Obviously,It saves runtime time: (1) there is no need to call a method (2) no dynamic dispatch.

In some languages you can annotate a method to be inline, yet in Java it’s impossible, it’s the compiler decision.

the compiler will consider inline a method if the method is private.

My recommendation is to search in your code for methods that are heavily used(mostly in loops) and annotate those method as private if possible.

Don’t invent the wheel: the java api is smart and sophisticated and in some cases use native implementation, code that you probably can’t compete with. unless you know what you are doing (performance wise) don’t rewrite methods that already exists in the java API. e.g. benchmarks showed that coping and array using a for loop is at least n/4 times slower than using System.arraycopy()

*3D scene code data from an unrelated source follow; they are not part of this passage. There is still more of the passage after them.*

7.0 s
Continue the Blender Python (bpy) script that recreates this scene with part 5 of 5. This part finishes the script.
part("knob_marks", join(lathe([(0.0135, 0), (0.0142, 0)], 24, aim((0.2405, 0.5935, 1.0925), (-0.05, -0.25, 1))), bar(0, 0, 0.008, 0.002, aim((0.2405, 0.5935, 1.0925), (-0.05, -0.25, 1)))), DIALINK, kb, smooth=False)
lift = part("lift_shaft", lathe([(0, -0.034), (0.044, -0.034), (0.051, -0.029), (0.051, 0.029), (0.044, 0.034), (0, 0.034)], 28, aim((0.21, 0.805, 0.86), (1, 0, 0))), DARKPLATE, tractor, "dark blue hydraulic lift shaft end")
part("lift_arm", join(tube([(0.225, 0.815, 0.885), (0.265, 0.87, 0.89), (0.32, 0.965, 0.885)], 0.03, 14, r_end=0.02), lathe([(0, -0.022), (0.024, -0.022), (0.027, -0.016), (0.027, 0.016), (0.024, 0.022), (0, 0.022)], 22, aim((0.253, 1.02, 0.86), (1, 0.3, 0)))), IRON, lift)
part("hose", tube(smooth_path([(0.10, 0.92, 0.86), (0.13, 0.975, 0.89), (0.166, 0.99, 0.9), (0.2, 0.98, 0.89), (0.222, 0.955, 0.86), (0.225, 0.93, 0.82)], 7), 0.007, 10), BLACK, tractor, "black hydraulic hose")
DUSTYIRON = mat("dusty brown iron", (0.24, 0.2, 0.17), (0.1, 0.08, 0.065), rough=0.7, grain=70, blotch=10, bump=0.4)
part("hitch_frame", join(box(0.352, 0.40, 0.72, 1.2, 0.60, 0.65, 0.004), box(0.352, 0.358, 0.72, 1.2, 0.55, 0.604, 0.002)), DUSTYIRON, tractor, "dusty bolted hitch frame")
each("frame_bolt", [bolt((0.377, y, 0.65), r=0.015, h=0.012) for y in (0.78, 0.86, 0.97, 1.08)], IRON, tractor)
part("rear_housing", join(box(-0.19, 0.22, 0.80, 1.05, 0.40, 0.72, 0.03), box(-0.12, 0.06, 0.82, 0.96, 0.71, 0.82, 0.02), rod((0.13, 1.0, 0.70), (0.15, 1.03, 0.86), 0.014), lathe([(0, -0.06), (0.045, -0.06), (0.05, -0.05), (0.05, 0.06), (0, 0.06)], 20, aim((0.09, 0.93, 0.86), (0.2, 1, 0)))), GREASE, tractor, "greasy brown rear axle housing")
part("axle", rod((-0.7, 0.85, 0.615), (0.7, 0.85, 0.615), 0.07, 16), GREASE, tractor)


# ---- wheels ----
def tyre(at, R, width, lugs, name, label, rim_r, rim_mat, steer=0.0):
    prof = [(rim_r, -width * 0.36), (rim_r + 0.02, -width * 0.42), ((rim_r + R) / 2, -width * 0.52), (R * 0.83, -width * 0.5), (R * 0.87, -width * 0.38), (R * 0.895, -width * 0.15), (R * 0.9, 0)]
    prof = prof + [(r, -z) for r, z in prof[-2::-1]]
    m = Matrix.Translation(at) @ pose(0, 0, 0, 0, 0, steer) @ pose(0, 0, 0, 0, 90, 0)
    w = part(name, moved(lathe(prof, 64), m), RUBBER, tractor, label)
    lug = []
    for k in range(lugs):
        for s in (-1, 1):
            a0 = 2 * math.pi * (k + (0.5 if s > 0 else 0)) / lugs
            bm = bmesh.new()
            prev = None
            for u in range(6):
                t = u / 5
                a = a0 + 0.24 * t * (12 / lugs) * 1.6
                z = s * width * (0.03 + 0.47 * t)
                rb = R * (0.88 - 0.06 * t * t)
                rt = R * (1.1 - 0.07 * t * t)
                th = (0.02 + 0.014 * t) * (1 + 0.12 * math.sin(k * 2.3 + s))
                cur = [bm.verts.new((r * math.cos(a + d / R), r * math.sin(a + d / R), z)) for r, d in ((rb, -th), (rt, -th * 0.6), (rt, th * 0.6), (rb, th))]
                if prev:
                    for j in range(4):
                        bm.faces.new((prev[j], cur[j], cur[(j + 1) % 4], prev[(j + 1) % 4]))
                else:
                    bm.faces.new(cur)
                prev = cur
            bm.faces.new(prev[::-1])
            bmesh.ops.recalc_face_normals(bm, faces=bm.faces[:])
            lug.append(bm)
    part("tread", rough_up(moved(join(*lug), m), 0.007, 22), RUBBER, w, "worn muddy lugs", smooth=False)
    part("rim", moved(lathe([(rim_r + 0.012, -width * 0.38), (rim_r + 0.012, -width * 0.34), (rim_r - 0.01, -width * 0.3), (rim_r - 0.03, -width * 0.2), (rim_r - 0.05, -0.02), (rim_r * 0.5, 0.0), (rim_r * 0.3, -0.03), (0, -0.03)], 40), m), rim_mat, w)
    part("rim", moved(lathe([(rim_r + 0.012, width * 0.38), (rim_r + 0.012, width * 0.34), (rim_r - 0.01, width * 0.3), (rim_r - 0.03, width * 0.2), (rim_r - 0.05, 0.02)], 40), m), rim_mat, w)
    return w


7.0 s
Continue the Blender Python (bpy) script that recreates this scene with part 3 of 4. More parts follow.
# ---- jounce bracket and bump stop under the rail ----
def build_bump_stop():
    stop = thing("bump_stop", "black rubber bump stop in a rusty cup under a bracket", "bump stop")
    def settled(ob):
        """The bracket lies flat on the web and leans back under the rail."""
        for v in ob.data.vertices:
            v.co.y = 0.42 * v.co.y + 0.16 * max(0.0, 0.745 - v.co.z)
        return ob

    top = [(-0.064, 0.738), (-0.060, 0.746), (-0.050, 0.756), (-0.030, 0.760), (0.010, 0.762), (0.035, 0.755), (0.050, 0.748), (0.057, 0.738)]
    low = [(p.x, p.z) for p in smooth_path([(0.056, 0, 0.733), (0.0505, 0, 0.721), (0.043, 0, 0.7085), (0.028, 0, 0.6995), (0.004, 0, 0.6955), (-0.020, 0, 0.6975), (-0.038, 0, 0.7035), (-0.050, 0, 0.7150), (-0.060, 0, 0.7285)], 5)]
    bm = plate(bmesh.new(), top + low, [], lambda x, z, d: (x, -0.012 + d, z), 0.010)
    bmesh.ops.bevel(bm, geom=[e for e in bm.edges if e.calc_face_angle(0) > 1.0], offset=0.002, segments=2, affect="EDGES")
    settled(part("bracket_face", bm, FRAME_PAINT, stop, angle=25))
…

Reflection: reflection became much faster for those of you who use the most recent JVMs, yet using reflection is most certainly slower than not using it. which mean that you better avoid reflection if there is no need.

Synchronization: Some data structures auto-support concurrency, in case of a single thread application don’t use those to avoid overhead e.g. use ArrayList instead of a Vector

Multithreads: in case of a multi processor use threads, it will defiantly speed up your code, if you are not a thread expert some compilers know how to restructure your code to thread automatically for you. you can always read a java threads tutorial as well

Get familiar with the standard data structures:   e.g. if you need a dast for puting and retriving objects use HashMap and not an ArrayList. (O(1))

Add an id field, for faster equals(): object that contains many fields are hard to compare ( equals() wise), to avoid that add an id(unique) field to your object and overwrite the equals() method to compare ids only.

Be careful, In case  your code already works, optimizing it is a sure way to create new bugs and make your code less maintainable!

it’s highly recommended to time your method before and after an optimization.